== WHAT THE EXERCISE ASKS ==
Give every line back verbatim, dropping all images.

-- begin MATERIAL PROVIDED --

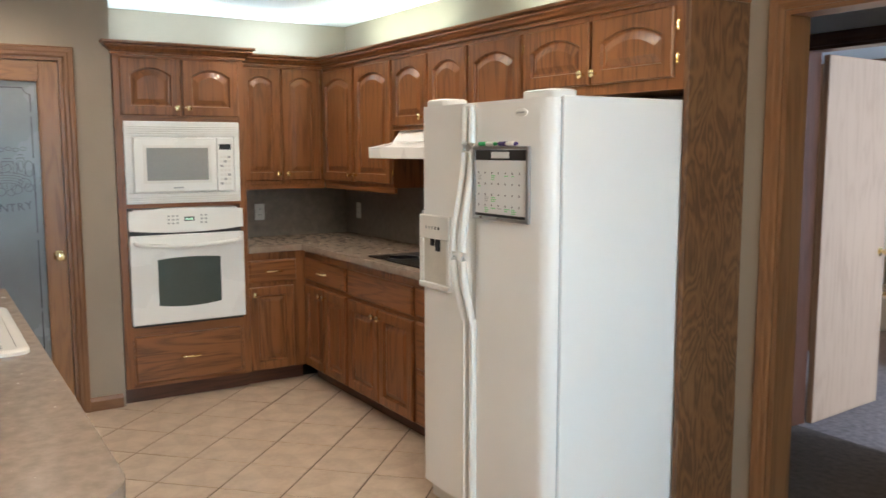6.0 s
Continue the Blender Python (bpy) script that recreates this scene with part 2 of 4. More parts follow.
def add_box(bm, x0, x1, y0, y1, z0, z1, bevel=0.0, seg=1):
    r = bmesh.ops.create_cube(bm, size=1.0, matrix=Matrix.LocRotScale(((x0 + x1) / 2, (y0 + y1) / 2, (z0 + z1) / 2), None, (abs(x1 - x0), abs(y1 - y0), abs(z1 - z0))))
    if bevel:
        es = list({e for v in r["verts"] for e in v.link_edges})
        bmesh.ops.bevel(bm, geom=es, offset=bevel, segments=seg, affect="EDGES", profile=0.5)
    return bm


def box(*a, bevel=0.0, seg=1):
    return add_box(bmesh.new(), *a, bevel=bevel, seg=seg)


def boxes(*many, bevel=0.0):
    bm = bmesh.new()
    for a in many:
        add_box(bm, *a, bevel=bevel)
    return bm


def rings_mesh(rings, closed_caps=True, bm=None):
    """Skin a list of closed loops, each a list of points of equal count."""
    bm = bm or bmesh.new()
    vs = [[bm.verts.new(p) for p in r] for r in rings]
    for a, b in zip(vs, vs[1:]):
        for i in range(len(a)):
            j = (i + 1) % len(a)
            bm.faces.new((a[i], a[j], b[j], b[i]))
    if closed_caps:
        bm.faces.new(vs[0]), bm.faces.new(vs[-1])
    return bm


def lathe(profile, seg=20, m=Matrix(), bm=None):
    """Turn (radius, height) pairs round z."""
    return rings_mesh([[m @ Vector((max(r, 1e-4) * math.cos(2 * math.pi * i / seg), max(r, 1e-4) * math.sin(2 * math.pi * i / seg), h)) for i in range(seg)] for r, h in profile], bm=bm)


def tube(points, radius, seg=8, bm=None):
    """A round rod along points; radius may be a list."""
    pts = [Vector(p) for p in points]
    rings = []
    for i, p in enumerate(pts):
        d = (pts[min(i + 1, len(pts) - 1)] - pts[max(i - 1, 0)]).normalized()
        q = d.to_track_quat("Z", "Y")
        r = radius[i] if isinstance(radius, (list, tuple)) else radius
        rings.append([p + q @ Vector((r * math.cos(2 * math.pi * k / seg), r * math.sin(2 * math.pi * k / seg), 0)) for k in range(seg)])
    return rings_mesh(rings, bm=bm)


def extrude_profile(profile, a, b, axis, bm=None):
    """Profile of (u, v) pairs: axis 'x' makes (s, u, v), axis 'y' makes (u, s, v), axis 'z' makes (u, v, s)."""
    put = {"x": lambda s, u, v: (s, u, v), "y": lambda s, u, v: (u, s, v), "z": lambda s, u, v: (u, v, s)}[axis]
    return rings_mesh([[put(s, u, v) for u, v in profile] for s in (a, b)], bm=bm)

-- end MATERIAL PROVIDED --

== THE ANSWER ==
6.0 s
Continue the Blender Python (bpy) script that recreates this scene with part 2 of 4. More parts follow.
def add_box(bm, x0, x1, y0, y1, z0, z1, bevel=0.0, seg=1):
    r = bmesh.ops.create_cube(bm, size=1.0, matrix=Matrix.LocRotScale(((x0 + x1) / 2, (y0 + y1) / 2, (z0 + z1) / 2), None, (abs(x1 - x0), abs(y1 - y0), abs(z1 - z0))))
    if bevel:
        es = list({e for v in r["verts"] for e in v.link_edges})
        bmesh.ops.bevel(bm, geom=es, offset=bevel, segments=seg, affect="EDGES", profile=0.5)
    return bm


def box(*a, bevel=0.0, seg=1):
    return add_box(bmesh.new(), *a, bevel=bevel, seg=seg)


def boxes(*many, bevel=0.0):
    bm = bmesh.new()
    for a in many:
        add_box(bm, *a, bevel=bevel)
    return bm


def rings_mesh(rings, closed_caps=True, bm=None):
    """Skin a list of closed loops, each a list of points of equal count."""
    bm = bm or bmesh.new()
    vs = [[bm.verts.new(p) for p in r] for r in rings]
    for a, b in zip(vs, vs[1:]):
        for i in range(len(a)):
            j = (i + 1) % len(a)
            bm.faces.new((a[i], a[j], b[j], b[i]))
    if closed_caps:
        bm.faces.new(vs[0]), bm.faces.new(vs[-1])
    return bm


def lathe(profile, seg=20, m=Matrix(), bm=None):
    """Turn (radius, height) pairs round z."""
    return rings_mesh([[m @ Vector((max(r, 1e-4) * math.cos(2 * math.pi * i / seg), max(r, 1e-4) * math.sin(2 * math.pi * i / seg), h)) for i in range(seg)] for r, h in profile], bm=bm)


def tube(points, radius, seg=8, bm=None):
    """A round rod along points; radius may be a list."""
    pts = [Vector(p) for p in points]
    rings = []
    for i, p in enumerate(pts):
        d = (pts[min(i + 1, len(pts) - 1)] - pts[max(i - 1, 0)]).normalized()
        q = d.to_track_quat("Z", "Y")
        r = radius[i] if isinstance(radius, (list, tuple)) else radius
        rings.append([p + q @ Vector((r * math.cos(2 * math.pi * k / seg), r * math.sin(2 * math.pi * k / seg), 0)) for k in range(seg)])
    return rings_mesh(rings, bm=bm)


def extrude_profile(profile, a, b, axis, bm=None):
    """Profile of (u, v) pairs: axis 'x' makes (s, u, v), axis 'y' makes (u, s, v), axis 'z' makes (u, v, s)."""
    put = {"x": lambda s, u, v: (s, u, v), "y": lambda s, u, v: (u, s, v), "z": lambda s, u, v: (u, v, s)}[axis]
    return rings_mesh([[put(s, u, v) for u, v in profile] for s in (a, b)], bm=bm)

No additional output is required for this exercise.